The Obama administration, through its Race to the Top initiative, is encouraging states to develop approaches for evaluating teachers that incorporate student-achievement results. This aspect of the program has been controversial, prompting some teachers’ unions to refuse to endorse state applications for competitive federal grants. However, a number of efforts to develop such indices of teacher effectiveness are under way, and the American Federation of Teachers’ president, Randi Weingarten, has publicly endorsed including student-achievement results along with other measures to evaluate teacher success.
It is likely, then, that some form of teacher evaluation linked to student achievement will play a significant role in a number of upcoming policy initiatives. It is therefore critical, in order to ensure fairness to teachers, that any plans to reward or punish them for gains their students have or have not made control for differences among students in their family situations and other factors that are beyond the teachers’ control. The best method for ensuring that evaluation includes such controls is called the value-added approach.

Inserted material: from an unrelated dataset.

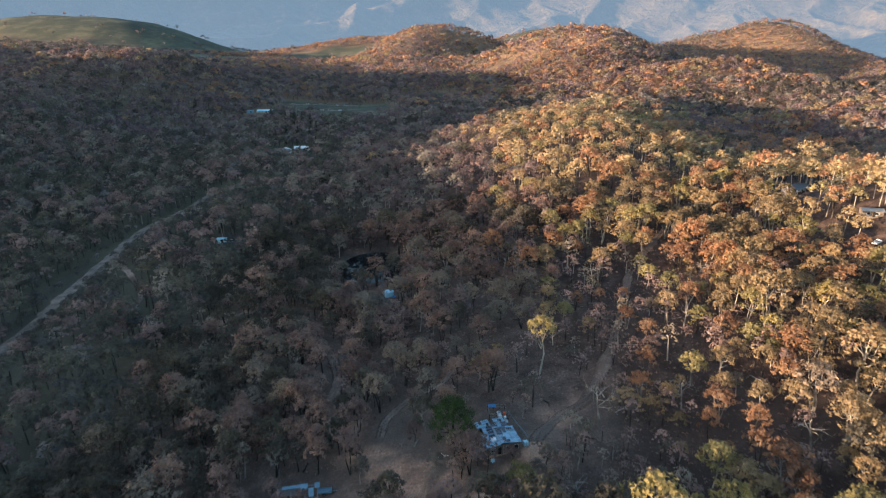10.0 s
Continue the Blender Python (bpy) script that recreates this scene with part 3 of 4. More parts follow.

Recently, the National Research Council and the National Academy of Education jointly issued a report on value-added approaches, based on findings from a November 2008 workshop funded by the Carnegie Corporation of New York and co-sponsored by the NRC and the NAEd. The report’s goal was to provide policymakers with an improved understanding of the potential role of value-added methodologies, given their known strengths and weaknesses, so that officials could then better decide whether (and how) to implement them in their jurisdictions.
According to the report, “value-added models” refer to a variety of sophisticated statistical techniques that measure student growth and use one or more years of prior student test scores, as well as other background data, to adjust for pre-existing differences among students when calculating contributions to student test performance.
Current accountability systems rely predominantly on the “percent of children reaching proficiency,” which educational measurement experts call a “status” measure. Schools making good progress but not yet reaching desired average levels of achievement are not rewarded, and schools with high-achieving students have no further incentive to improve if they’ve already reached the mandated proficiency level. Workshop participants were generally positive about adding measures of growth to status measures in accountability systems.
Policymakers need to move carefully in adopting any approach—value-added or otherwise—in making important decisions about individual teachers."
They voiced less support, however, for using value-added measures for high-stakes decisions, especially about individual teachers. One reason is that it is currently impossible to use test-score gains for the large number of teachers whose students are not given standardized tests, including those teaching in the earliest grades and those in subjects like art, music, and social studies, where standardized tests are not routinely used. And it would be most unfortunate if attempts to improve teacher accountability exacerbated one of the most criticized aspects of current accountability systems, namely the overreliance on standardized tests.
Moreover, even in the cases where tests already exist, such as for teachers of reading and mathematics in grades 3-8, value-added approaches raise significant concerns. Recent research suggests that they give an accurate picture of teacher-related gains in achievement only if students are randomly assigned to teachers. But if, for example, administrators systematically assign struggling students to the “best” teachers (as may be the case in many schools) or to new, inexperienced teachers (as is the case in many other schools), those teachers’ measured gains relative to those of their colleagues will likely suffer.
There are a number of other concerns about the implementation of value-added models, including the following:
• Many tests cover sufficiently different content from one grade to the next that score gains do not have the same meaning across grades. Many state assessments, in fact, are not scaled to measure grade-to-grade growth or to make growth comparisons.
• Value-added estimates for a teacher can fluctuate for a variety of reasons, many not necessarily related to actual effectiveness at producing student gains on achievement tests. For example, high turnover of students throughout the year can affect the gains students make on achievement tests; and, if the class size is small, the scores of only a few students can affect the size of the gains. These kinds of errors can be reduced—but not eliminated—if administrators take several years of teacher performance into account when making important decisions.
• Factors other than an individual teacher’s efforts affect student performance in any given year. These include the efforts of other teachers involved with a student, the extent of support the student receives outside of school in completing homework and learning the material (tutoring, parental help, and the like), and other family and societal factors that might influence student achievement.
The lesson of the NRC-NAEd report is that even though value-added methodologies offer a number of advantages over other approaches that consider test-score data in a vacuum, policymakers need to move carefully in adopting any approach—value-added or otherwise—in making important decisions about individual teachers. Value-added approaches hold great promise, but there is a need to develop better tests (and other thoughtful measures of student learning) and better measures of teacher practice to use along with test scores, so they are not the sole factor used to evaluate teacher effectiveness.